With near certainty (99.8%), customer and financial data from the W-30 Index proves that closing customer value gaps drives sales growth.

Why Companies Lose Sales

Most companies believe they deliver strong value to customers. But customers often experience something different. 

The difference between what customers expect and what organizations deliver creates a Value Gap. 

And when your gap is larger than your competitors, sales are lost and customers churn. Close that gap and sales are won.

The W Ratings platform was designed to measure and close the value gap between what your customers expect and your company performance.

From Static to Dynamic Value

Traditional analytics give you a printed map. If there’s a roadblock, you are late or worse yet, you crash into it.

Our platform acts like a real-time GPS. It takes your current performance, absorbs real-time market signals from customer perception and internal operating metrics, and instantly recalculates the fastest, safest route to sales growth.
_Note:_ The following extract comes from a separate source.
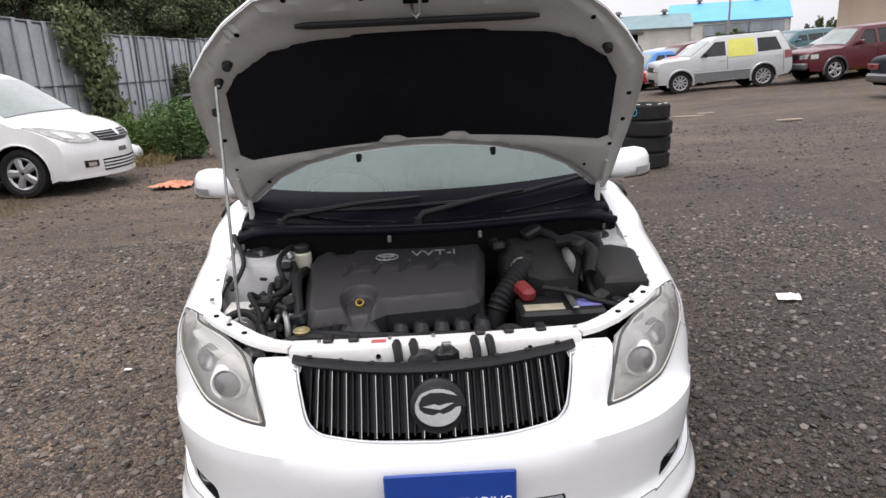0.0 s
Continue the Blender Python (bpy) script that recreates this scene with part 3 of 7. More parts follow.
# ---- the white saloon with its bonnet open ----
HUBZ, TYRE = 0.305, 0.312
PLAN = spline([(0, -0.868), (0.2, -0.86), (0.36, -0.835), (0.50, -0.785), (0.625, -0.71), (0.735, -0.59), (0.80, -0.465), (0.835, -0.335), (0.846, -0.15),
               (0.849, 0.1), (0.8475, 0.6), (0.8475, 1.6), (0.845, 2.3), (0.832, 2.8), (0.80, 3.1), (0.735, 3.33), (0.60, 3.46), (0.35, 3.53), (0, 3.55)], 10)
PX, PY = np.array([p[0] for p in PLAN]), np.array([p[1] for p in PLAN])
PU = np.concatenate([[0], np.cumsum(np.hypot(np.diff(PX), np.diff(PY)))])


def UY(y):
    """The way along the plan's edge to the place y."""
    return float(np.interp(y, PY, PU))


def UX(x):
    k = len(PX) // 3
    return float(np.interp(x, PX[:k], PU[:k]))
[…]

We call this Moneyball for Sales Growth.

The Engine of Proof

The W Ratings platform uses Bayesian analysis, a method widely used in advanced decision systems at successful companies like Amazon (probability a customer will purchase), Netflix (probability a user will watch a specific title), and Google / Meta (probability a user will click an ad). 

The same reasoning used by the world’s most advanced digital companies can be applied to customer value improvement.

Running a Bayesian analysis to stress test the W-30 data shown in the chart, the model returned a 99.8% confidence score. 

The probability that improving customer value leads to sales growth isn’t just high; it’s nearly certain.

Additional Evidence

One hedge fund investor started a portfolio based on the top 25 ranked companies in our benchmark database, and it has continually out-performed traditional benchmarks such as the Russell 2500 (Total Return).

Since 2017, our data is one of the key customer data sources to rank the Top 250 Managed Companies by the Drucker Institute. The Wall Street Journal publishes the annual rankings near the end of each calendar year.

The business management community has vetted our research, which you can read about in the May 2002 cover article in Harvard Business Review.

Since 2008, the hedge fund community has continually licensed the use of our benchmark data to make investment decisions. Our data is baked into dozens of ETFs/Mutual Funds traded publicly.